37E44000 - Critical Issues in Information Systems Research D, Lecture, 4.5.2023-24.5.2023
This course space end date is set to 24.05.2023 Search Courses: 37E44000
Homework
Experience with Network Analysis using Gephi
In this assignment, you will construct a network visualization and interpret it. The dataset we will use is from Amazon website where we know which products were bought together. We do not have the actual names of the product but just Ids. The only thing we have about the products is their type: technology, books, furniture or household appliances. The network of products contains 2,270 nodes and 2,212 edges. When presenting the results, do not just report the numbers. Interpret and make them practically significant. An example visualization is presented below.
Software:
Step 1: Download and install Gephi from - https://gephi.org/
Data uploading
Two CSV files are present in the Homework folder: Nodes.csv and Edges.csv.

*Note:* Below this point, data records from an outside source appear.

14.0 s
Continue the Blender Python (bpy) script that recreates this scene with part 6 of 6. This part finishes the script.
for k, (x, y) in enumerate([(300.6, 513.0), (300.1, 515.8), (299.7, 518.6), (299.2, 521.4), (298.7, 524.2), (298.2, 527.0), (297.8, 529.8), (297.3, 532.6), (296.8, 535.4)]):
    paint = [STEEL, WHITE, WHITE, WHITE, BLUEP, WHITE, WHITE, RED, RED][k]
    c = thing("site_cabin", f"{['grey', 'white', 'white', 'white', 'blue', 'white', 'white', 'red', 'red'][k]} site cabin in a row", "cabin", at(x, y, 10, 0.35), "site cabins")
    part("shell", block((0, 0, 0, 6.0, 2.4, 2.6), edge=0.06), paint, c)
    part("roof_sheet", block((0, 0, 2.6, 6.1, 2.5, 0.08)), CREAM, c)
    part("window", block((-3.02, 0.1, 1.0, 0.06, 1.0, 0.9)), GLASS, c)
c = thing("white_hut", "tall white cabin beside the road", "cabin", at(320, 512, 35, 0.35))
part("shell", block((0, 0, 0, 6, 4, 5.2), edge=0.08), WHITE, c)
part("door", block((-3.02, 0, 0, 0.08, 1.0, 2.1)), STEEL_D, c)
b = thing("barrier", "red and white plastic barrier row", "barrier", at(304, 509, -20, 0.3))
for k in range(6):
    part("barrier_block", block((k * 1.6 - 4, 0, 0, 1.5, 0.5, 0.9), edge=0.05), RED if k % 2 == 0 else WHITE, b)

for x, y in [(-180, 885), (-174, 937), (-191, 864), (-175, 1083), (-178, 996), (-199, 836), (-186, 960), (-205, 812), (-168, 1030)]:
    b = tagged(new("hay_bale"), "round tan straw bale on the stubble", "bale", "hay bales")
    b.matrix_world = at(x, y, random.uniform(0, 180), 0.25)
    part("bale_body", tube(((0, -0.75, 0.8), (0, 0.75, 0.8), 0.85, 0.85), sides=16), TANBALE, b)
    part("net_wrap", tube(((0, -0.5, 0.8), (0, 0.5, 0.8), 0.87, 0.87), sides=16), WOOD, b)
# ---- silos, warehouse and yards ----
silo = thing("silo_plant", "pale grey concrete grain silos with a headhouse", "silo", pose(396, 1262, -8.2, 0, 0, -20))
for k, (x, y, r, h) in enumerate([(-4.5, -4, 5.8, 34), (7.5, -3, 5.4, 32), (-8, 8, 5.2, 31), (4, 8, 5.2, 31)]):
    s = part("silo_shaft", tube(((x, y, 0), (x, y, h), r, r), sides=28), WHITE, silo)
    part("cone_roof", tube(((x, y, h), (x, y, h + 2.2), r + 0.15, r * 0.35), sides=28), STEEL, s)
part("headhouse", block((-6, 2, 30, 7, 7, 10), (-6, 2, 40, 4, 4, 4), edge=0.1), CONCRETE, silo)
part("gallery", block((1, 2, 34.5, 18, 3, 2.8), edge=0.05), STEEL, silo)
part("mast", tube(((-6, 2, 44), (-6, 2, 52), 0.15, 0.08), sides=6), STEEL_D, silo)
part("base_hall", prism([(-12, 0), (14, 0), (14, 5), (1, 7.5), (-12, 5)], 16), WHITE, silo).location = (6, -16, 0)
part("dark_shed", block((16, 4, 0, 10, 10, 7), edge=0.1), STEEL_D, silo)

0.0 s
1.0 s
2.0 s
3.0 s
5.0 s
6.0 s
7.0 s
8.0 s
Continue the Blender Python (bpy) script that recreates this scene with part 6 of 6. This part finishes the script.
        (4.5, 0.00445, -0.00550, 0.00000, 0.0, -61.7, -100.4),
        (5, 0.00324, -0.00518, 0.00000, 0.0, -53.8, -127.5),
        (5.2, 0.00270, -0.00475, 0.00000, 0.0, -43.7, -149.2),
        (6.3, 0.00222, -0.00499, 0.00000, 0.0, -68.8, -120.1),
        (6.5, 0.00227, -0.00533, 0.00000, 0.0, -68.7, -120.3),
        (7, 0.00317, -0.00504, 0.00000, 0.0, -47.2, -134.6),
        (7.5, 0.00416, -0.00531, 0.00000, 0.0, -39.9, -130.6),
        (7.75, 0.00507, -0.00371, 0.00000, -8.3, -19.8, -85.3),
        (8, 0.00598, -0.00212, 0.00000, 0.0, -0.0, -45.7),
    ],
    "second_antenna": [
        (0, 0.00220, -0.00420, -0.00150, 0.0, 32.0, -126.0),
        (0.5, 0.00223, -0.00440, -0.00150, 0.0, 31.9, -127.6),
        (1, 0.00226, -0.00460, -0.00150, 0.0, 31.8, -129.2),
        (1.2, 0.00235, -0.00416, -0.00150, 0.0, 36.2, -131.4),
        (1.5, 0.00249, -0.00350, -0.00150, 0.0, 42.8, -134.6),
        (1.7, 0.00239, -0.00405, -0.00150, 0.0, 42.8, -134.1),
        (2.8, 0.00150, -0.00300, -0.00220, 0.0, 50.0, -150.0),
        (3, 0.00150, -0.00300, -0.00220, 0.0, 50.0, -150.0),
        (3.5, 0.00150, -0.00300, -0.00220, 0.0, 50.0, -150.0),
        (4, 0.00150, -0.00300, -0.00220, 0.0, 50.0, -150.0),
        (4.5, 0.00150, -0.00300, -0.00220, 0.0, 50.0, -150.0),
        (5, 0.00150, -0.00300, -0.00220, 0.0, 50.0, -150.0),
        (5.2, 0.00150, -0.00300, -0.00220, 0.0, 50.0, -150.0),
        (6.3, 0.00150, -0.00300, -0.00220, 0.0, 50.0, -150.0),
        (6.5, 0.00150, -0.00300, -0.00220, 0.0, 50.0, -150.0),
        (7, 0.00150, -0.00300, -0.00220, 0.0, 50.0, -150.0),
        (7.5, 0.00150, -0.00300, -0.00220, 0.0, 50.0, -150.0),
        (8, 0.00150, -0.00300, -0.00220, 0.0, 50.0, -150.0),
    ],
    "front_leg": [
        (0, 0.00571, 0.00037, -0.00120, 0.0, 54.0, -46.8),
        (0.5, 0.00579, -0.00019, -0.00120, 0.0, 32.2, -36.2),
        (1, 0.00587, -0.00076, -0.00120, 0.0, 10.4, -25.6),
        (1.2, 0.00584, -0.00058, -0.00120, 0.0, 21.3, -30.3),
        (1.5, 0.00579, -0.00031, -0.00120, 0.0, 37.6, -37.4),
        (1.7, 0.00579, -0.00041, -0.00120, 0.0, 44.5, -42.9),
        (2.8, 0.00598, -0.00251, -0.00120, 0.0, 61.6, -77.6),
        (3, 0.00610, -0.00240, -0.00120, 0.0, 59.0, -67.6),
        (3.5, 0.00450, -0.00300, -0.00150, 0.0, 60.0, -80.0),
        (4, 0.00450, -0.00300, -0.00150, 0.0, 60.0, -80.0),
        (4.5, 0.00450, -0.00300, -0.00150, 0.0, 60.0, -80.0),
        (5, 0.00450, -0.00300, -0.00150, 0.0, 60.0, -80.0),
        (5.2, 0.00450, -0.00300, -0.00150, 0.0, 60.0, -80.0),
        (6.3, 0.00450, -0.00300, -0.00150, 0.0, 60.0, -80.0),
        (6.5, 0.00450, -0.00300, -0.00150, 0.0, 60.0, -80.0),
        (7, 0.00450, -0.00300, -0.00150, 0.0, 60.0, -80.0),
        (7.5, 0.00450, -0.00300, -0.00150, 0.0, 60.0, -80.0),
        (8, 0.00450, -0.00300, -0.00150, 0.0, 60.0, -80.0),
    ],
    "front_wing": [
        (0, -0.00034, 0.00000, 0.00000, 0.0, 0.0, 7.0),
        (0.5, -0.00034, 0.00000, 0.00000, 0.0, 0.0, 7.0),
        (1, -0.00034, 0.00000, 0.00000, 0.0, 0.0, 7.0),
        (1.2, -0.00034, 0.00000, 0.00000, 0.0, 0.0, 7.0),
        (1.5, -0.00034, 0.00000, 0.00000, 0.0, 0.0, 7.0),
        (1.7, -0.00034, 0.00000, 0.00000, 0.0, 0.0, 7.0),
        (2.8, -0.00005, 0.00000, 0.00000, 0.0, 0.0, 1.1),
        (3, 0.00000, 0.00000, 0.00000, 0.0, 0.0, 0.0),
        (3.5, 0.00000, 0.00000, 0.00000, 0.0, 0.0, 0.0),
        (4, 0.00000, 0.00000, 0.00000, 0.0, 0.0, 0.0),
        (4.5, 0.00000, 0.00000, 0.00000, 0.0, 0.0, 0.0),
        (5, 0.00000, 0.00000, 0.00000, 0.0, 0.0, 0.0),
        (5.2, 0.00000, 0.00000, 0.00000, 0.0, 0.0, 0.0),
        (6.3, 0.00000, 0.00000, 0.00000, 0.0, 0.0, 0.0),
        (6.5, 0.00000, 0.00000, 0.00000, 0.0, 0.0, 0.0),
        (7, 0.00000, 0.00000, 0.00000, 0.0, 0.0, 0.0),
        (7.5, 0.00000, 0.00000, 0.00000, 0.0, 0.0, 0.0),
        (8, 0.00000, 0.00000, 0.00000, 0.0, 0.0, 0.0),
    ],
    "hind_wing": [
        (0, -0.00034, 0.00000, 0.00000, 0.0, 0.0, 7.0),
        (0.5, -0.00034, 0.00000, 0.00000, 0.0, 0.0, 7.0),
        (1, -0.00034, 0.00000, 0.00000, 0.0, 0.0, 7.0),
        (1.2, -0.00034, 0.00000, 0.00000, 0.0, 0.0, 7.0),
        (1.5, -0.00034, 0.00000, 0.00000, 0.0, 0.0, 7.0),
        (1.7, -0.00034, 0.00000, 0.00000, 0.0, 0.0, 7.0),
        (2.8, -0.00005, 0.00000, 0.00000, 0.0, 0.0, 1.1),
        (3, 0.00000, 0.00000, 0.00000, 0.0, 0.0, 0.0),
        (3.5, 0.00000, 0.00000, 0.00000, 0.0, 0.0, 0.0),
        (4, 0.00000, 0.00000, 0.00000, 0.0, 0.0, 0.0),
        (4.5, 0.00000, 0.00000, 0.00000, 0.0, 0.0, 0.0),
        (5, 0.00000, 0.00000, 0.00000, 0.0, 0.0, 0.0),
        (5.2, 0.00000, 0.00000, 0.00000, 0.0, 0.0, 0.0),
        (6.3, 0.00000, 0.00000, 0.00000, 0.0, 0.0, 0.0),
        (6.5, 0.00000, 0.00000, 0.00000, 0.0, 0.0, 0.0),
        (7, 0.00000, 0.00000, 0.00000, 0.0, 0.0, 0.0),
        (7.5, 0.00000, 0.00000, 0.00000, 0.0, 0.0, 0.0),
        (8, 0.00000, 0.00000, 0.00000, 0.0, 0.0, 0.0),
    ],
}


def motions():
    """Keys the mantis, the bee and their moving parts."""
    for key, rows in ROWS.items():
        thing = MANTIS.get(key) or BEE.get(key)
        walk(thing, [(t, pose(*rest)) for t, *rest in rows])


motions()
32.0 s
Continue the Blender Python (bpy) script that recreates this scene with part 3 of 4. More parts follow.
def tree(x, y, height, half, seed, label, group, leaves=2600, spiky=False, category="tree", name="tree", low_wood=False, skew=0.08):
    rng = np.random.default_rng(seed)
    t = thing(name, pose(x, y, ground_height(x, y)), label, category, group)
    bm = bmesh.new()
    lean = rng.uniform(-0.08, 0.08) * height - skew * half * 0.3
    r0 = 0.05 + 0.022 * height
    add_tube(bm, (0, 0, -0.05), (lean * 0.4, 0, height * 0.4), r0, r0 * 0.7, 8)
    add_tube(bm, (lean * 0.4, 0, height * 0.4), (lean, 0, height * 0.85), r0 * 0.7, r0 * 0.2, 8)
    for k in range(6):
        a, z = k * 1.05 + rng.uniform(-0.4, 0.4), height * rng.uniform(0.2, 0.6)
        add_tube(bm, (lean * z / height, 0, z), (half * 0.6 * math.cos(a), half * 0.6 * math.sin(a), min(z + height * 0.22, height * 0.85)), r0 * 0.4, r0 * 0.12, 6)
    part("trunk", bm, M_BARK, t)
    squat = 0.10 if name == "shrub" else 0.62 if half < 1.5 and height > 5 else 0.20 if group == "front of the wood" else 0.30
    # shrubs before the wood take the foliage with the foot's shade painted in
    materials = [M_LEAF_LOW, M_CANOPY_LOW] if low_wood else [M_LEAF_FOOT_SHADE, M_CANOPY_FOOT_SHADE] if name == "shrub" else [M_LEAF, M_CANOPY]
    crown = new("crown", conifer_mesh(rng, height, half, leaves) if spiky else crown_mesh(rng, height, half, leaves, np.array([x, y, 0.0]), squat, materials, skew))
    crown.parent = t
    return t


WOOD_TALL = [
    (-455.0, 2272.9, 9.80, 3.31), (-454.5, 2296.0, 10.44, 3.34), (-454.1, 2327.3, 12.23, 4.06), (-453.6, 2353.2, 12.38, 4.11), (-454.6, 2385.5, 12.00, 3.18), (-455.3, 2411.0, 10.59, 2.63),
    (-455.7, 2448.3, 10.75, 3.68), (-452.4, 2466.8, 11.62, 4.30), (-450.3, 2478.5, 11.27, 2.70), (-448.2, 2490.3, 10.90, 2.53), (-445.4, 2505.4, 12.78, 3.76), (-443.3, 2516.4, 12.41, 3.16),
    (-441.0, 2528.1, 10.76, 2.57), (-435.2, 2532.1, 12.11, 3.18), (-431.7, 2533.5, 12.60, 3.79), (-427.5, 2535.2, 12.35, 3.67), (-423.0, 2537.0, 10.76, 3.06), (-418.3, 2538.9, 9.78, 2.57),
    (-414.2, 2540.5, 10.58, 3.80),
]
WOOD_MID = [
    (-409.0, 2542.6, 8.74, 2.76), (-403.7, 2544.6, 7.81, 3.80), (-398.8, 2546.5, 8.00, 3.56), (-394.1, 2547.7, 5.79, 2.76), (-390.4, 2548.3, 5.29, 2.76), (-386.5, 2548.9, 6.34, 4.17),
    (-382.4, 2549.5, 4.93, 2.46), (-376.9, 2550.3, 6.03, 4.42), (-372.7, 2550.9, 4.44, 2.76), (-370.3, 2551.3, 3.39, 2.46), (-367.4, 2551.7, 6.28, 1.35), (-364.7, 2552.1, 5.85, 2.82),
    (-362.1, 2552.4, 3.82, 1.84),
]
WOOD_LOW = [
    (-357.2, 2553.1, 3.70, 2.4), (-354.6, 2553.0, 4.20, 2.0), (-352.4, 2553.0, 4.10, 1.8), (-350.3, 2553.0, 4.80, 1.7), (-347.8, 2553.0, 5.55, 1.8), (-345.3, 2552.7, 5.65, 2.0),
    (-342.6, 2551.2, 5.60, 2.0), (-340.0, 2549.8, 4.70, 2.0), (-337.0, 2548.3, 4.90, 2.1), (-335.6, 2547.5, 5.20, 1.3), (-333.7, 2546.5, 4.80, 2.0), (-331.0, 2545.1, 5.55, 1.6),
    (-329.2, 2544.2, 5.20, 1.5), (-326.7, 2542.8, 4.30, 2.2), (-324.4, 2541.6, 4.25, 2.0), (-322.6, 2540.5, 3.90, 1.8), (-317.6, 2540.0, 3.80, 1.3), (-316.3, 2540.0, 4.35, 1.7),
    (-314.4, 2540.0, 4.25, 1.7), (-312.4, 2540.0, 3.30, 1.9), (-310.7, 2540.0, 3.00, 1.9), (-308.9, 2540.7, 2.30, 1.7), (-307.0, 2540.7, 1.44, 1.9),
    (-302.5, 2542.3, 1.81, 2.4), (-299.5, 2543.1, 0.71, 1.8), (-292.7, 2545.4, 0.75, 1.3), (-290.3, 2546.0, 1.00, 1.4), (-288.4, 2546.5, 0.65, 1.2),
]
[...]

Step 2: Open Gephi and go to Data Laboratory on the top. First, import Nodes.csv and make sure you specify the nodes as Undirected and append to the existing Workplace at the end.
Step 3: After importing node table, import Edges table. Again, make sure you specify the edges as Undirected and append to the existing sheet at the end.
Step 4: Click on the Overview on the top where you see your network visualization.
Step 5: Partition the nodes by Color based on the type of product.
Step 6: Modify the size of a node based on its Degree.
Step 7: Calculate the Degree, Closeness and Betweenness Centrality.
Answer the following Questions:
Question 1: Paste a screenshot of the Product network visualization presented using any Layout of your choice. Interpret the network based on your first impression.
Question 2: What is the average degree of the network? Interpret it in terms of the product network.
Question 3: Report the density of network. How do you interpret the density of network? What does it say about network sparseness?
Question 4: Which is the top product with the highest degree centrality in our network? What does it say about the product?
Question 5: Which product has the highest clustering coefficient? What can you do with this information?